SHORT EXERCISE: A single number is the answer here: how many lines of the entries contain "that"?

Animation scripts:
■ ■ ■ ■ ■ ■ ■
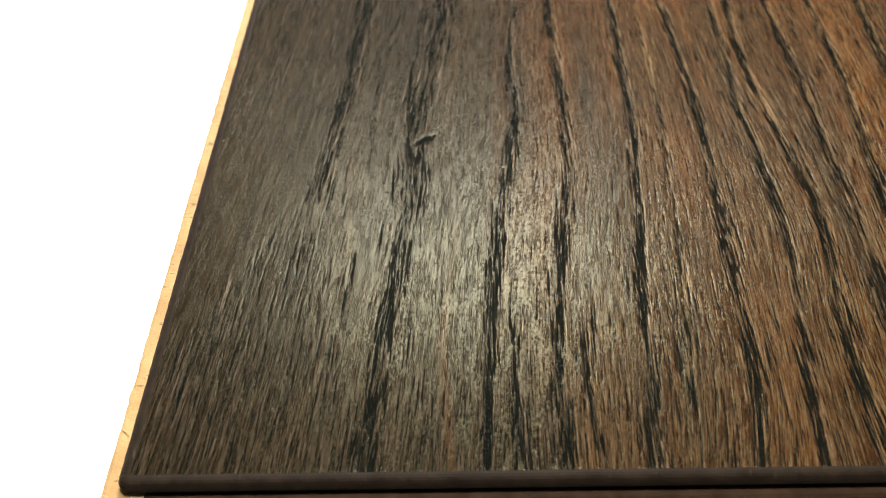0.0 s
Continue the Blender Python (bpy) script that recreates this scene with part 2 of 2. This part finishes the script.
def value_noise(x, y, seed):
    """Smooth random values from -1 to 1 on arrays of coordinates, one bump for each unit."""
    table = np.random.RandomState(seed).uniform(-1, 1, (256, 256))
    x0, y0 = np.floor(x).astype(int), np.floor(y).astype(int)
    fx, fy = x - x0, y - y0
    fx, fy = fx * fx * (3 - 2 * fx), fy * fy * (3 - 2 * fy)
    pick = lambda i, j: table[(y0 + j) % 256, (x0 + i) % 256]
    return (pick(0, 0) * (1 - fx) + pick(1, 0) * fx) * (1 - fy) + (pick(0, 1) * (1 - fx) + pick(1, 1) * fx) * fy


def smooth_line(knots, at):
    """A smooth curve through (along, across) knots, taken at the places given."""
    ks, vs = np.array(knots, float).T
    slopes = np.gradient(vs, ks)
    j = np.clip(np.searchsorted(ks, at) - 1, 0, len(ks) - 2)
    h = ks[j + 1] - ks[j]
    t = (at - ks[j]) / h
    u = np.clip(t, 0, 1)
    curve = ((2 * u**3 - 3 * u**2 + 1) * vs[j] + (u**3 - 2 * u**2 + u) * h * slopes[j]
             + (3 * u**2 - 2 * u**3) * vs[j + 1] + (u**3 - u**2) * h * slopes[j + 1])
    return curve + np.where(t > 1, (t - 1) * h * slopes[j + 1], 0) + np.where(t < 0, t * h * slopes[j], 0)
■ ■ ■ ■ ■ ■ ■
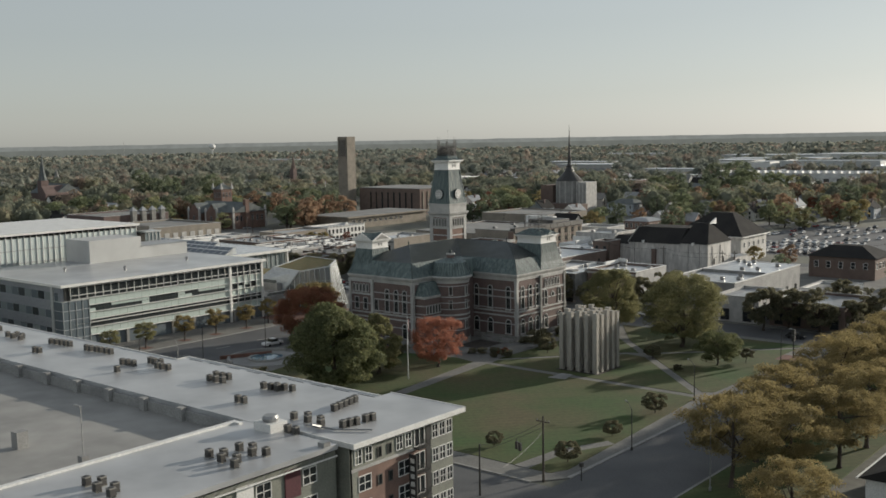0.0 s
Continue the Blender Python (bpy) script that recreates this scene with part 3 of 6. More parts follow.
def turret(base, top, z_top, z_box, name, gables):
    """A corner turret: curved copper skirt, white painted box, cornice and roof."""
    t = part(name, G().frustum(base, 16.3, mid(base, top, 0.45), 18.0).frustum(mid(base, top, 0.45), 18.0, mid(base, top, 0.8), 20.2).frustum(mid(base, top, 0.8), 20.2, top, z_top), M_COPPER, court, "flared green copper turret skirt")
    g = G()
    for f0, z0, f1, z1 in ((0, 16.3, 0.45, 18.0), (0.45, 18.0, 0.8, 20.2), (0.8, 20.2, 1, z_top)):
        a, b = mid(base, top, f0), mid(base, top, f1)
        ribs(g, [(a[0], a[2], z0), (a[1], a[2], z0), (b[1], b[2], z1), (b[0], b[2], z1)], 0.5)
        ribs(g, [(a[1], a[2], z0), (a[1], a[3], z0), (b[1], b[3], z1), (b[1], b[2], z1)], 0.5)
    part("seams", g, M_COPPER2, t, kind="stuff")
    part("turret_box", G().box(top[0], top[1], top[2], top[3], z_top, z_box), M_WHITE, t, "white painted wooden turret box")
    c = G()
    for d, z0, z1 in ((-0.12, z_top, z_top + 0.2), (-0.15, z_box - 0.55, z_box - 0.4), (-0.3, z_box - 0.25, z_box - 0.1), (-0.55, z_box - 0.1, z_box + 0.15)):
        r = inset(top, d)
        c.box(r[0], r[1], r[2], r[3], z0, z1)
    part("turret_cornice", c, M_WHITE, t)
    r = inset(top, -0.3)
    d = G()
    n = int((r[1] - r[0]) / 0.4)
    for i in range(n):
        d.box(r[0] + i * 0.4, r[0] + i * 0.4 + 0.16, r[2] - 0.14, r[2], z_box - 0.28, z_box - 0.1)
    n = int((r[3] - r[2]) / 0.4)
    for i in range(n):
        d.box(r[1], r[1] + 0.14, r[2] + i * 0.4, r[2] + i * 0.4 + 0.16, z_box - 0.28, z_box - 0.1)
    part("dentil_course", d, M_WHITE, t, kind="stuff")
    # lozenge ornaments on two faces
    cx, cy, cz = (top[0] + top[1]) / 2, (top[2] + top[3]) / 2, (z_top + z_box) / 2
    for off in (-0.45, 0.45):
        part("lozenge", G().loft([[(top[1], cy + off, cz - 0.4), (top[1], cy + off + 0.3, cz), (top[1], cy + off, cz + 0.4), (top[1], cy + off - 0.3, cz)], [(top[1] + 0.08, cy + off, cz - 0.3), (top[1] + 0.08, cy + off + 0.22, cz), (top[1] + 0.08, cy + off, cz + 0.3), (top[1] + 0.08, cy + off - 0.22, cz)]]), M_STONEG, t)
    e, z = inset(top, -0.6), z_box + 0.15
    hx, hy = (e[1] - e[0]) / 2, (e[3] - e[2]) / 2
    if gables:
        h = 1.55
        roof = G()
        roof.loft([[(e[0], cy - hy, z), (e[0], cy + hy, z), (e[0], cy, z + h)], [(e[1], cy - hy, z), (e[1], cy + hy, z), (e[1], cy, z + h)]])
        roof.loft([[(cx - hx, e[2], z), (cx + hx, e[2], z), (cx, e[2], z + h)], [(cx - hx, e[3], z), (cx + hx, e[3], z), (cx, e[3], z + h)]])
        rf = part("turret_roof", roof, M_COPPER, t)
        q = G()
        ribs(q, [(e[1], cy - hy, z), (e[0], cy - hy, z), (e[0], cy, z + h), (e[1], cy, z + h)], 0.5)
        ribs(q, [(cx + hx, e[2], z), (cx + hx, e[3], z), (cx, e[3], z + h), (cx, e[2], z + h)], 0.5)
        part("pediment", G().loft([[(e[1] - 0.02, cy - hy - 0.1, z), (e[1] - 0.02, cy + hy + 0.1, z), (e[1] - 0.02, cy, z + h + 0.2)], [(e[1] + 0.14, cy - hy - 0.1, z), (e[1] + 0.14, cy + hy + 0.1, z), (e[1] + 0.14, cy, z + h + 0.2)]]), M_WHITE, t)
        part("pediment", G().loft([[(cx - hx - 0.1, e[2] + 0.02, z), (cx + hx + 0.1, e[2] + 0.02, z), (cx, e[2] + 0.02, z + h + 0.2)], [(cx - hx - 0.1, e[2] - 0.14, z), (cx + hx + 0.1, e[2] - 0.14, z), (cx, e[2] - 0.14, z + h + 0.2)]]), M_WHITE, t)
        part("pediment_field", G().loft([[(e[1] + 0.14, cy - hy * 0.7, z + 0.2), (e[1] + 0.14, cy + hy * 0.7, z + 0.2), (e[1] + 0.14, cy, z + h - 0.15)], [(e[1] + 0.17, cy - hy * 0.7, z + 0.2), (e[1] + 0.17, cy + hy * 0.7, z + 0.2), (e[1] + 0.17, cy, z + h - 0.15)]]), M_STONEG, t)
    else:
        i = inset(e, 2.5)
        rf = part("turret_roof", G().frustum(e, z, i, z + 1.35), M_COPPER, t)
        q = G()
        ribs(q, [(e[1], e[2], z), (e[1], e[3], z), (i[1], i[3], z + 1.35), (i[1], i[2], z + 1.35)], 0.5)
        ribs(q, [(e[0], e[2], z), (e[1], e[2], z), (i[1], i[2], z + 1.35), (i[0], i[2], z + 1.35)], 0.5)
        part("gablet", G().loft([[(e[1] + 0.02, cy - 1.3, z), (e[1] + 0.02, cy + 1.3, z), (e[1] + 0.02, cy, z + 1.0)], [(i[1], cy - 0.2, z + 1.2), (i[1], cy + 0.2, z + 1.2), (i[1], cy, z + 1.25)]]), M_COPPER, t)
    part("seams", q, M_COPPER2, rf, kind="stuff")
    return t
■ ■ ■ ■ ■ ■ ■
THE REPLY: 2